Traveling Light
One of the basic principles in traveling is to arrive at your
destination with your luggage. Most times, when luggage is missing,
it's the fault of the carrier. It is rarely one's own fault.
And when it is, one especially feels like a dope. This recently
happened to me on a train trip heading to Vancouver, B.C. for
a weekend. Luckily, if I can count such idiotic circumstances
as luck, Amtrak had not yet negotiated convenient links from
Portland to Vancouver without a bus ride or an overnight stay
in Seattle. I'd rather stay in Seattle overnight and continue
on the train to Vancouver, along the outstanding coastline, rather
than by bus along I-5, so there I was in Seattle with no luggage.

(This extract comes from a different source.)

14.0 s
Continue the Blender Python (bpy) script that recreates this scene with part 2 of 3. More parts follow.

This predicament was discovered about ten minutes out of the station
and I was lucky enough to have an efficient Amtrak representative,
who did not laugh, call the Portland station, describe my bags,
and have them put on the next train, which would arrive at 10
p.m. that same night.
No problem. Except that I was supposed to go to a reception in
the evening and mingle with nicely dressed folk and eat fancy
hors d'eouvres in the Presidential Suite of the Edgewater Hotel,
where I was staying.
The Edgewater, built on a pier, is the only hotel in Seattle directly
on the waterfront. Some may recall the famous 1960s photo of
The Beatles fishing out of the hotel window. I'd like to fish
from my window, or at least relax in my lovely warm room looking
out on Puget Sound, but being prudent, I thought it best to run
uptown and try to find something more suitable than jeans and
a sweater to wear to the reception.
I headed out along the waterfront and got only two blocks when
it began to rain. Hard. I flipped my hood on my raincoat over
my head and continued to the public elevator that would take
me to the covered walkway over the road and railroad tracks to
within a few blocks of Pike Place Market. Then, only a few more
blocks to downtown I was sure I could find something. As I hustled
by, hunched against the rain, I glanced at the Pike Place clock.

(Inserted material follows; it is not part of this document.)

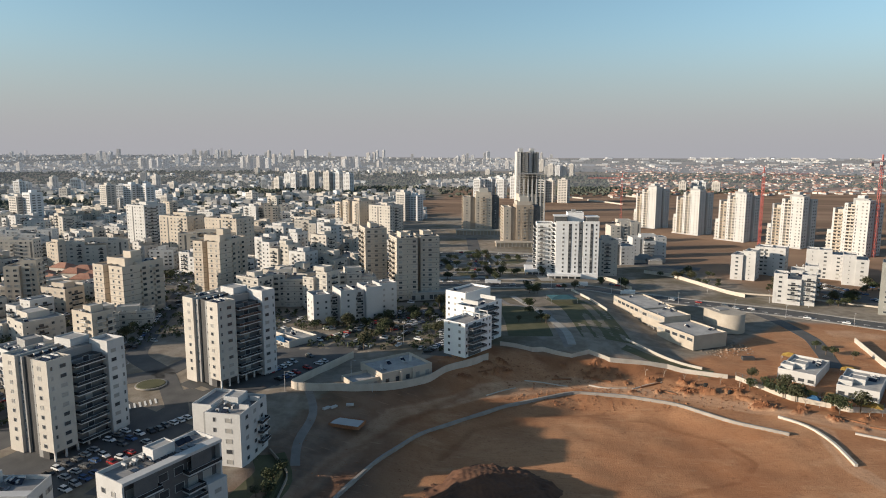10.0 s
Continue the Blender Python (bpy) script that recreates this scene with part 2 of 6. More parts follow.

Great. If I hurried, I had just enough time to get back to the
hotel and take a shower before the reception. Forget the clothes.
I'd be fine.
Taking a shower and washing one's hair in a hotel is not a problem
without one's luggage. Most places you can rely on shampoos and
conditioners and a hair dryer. How blissful I was in that shower.
How foolish I was looking in the mirror afterwards. Just how
does one deal with one's hair without a brush or comb? Call the
desk. Ask for an emergency toiletry kit. Done, easy. However,
I must not have made it clear that I needed the items as soon
as possible. Oh, well, a little ballpoint pen parting and finger-combing
would have to do.
O.K. so I was a little out of dress-code
and uncomfortable, but after one stupidly muttered, “I left
my bags in Portland,” I thought what the heck, are they going
to slap my hand if I reach for a crab puff: "Excuse
me, missy, what do you think you're doing?! Didn't you have
the good grace to change your clothes?"
Thank heavens they had the good grace not to notice.